КВЦ и детсад находились в черте города, и мы все наше время проживания в Шевченко не выезжали или почти не выезжали в так называемую "промзону", где располагались гиганты добычи и переработки урана, а также сопутствующие химические, машиностроительные и вспомогательные производства, среди которых были и завод по производству опресненной воды, и управление строительства. Были и свои автобазы, и ведомственное жилищное управление, медсанчасть, отдел рабочего снабжения (ОРС), на складах которого чего только не было. Были и базы мат-тех-снаба, и домостроительный комбинат, и даже такое экзотическое заведение как лаборатория охраны окружающей среды. Конечно, никто всерьез тогда эту среду не охранял, да и что там было охранять – безлюдную безжизненную пустыню?

И вот однажды я попал на карьер, где открытым способом добывалась урановая руда. Рудоносный слой залегал на глубине около 100 метров, и был в толщине метр-полтора. Чтобы добраться до этого тоненького слоя, нужно было снять 100 метров породы, т.е. произвести "вскрышу", как говорят горняки. Это делалось уступами по 10 метров, которые вырабатывались невиданными огромными роторными экскаваторами немецкого производства. Далее порода транспортерами доставлялась в отвалы, и уже другие экскаваторы, ковшевые, грузили грунт в непрерывно подъезжавшие БелАЗы, в каждый из которых помещалось 40 тонн. Работа велась круглосуточно, в три смены и при всем обилии техники и многочисленности персонала за год в одном карьере удавалось пройти по фронту около трехсот метров. Таким образом, за тридцать лет было пройдено девять километров. Всего карьеров было три, так что в сумме это составило 27 километров выработки в виде трех огромных воронок глубиной более ста метров. В Западном Казахстане существует, как продолжение прикаспийской низменности, впадина Карагие, глубиной -132 м ниже уровня моря, которая является самой глубокой в Евразии. Так вот, карьеры ПГМК могли вполне конкурировать с этой впадиной. С той разницей, что Карагие создавалась природой на протяжении сотен тысяч, а то и миллионов лет, а урановые карьеры были вырыты немногим более чем за тридцать лет. Таковы были масштабы средмашевской деятельности. Карьеры хорошо видны со спутника и в Google приводятся почти в максимальном разрешении. Видимо, американцы уделяли этому району большое внимание.

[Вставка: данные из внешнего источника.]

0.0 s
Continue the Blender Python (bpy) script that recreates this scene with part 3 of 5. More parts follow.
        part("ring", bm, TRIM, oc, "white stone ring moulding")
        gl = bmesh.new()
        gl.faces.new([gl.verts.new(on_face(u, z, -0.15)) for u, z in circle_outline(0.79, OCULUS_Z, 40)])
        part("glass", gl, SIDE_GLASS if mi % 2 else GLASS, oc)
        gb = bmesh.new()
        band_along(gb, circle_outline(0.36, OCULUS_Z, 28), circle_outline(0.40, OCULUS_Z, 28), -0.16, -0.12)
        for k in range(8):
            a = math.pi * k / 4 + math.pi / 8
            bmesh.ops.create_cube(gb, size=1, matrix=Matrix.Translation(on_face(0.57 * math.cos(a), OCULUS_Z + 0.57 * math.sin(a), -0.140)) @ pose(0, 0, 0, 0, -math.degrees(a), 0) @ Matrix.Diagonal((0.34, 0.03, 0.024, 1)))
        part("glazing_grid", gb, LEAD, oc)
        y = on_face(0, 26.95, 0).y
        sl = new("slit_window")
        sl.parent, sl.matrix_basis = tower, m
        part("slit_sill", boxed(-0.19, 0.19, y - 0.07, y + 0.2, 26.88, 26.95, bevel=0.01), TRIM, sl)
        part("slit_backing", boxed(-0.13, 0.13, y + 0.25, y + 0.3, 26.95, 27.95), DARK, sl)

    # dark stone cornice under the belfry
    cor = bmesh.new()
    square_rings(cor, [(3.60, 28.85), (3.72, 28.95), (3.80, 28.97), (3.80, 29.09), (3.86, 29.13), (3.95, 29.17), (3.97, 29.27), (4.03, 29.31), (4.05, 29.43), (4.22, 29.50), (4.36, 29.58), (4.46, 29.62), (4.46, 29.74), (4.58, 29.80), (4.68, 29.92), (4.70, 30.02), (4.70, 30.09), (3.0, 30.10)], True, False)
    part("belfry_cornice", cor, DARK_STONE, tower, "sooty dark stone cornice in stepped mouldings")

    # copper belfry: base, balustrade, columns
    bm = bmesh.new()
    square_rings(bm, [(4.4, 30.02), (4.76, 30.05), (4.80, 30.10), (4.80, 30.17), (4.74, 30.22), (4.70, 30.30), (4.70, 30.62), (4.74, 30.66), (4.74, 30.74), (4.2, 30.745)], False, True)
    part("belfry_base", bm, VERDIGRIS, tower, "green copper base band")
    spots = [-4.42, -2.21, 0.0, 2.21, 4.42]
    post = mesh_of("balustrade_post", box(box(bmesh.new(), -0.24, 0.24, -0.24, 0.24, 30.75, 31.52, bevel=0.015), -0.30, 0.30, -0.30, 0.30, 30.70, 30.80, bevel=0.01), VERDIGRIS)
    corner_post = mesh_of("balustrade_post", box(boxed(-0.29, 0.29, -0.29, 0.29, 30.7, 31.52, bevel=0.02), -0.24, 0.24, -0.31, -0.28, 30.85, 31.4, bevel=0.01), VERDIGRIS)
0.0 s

Для выделения полезного элемента из рудоносного слоя применялся карусельный метод. Это когда руда, путем раскисления и расщелачивания превращенная в пульпу, на больших центрифугах подвергается сепарации на составные элементы по удельной массе. Поскольку уран имеет удельную массу 19,05 г/см3, он выделялся как самый тяжелый и далее этот концентрат поступал на следующие стадии обогащения, в Челябинск-40. Раскисление проводилось серной кислотой, для чего был построен сернокислотный завод, а для утилизации азотной кислоты, используемой в процессе расщелачивания, был построен азотно-туковый завод, где выпускались удобрения: нитрофос и аммофос. Такое вот соединение производства военной и мирной продукции. В отвалах было много дикальцийфосфата, который впоследствии использовали как сырье для производства зубной пасты, для чего также был простроен завод. Вершиной тонких химических технологий была организация производства скандия, редкоземельного элемента, используемого как легирующая добавка в сплавах для космической техники. Здесь следовало бы сказать, что цена за 1 грамм скандия составляла $1550. Вообще, многие применявшиеся в производстве технологии были на самом острие научно-технического прогресса. Достаточно сказать о методах закалки рабочих поверхностей режущего инструмента с помощью напыления двуокиси титана. В быту этот метод использовался для напыления зубных протезов, приобретавших необыкновенную прочность и износостойкость и имевших при этом цвет, очень похожий на золото.

С распадом Союза все пришло в упадок. Сегодня уже известно, что это был целенаправленный развал, инициированный стратегами из-за океана и выполненный их кремлевскими прислужниками. Ну а Казахстану, как преемнику всех союзных предприятий, оказавшихся на его территории, эти промышленные монстры оказались не по зубам. К тому же был велик соблазн распродать ликвидное оборудование и присвоить деньги; часто такая продажа напоминала торговлю с дикарями, когда золото выменивалось за бусы и стекляшки.

Приехавшие со всех концов Союза специалисты и рабочие, построившие и запустившие в работу промышленный гигант на Мангышлаке в невероятно сложных условиях и затем работавшие на производстве и выпускавшие уран и другую стратегическую продукцию, после распада СССР разъехались кто куда, усугубив и без того сложные проблемы бывшего флагмана средмаша.

Проработав в ПГМК и прожив почти 18 лет на пустынной земле Мангышлака, я считаю себя в какой-то степени причастным к созданию и поддержанию в надлежащем состоянии ядерного щита Родины.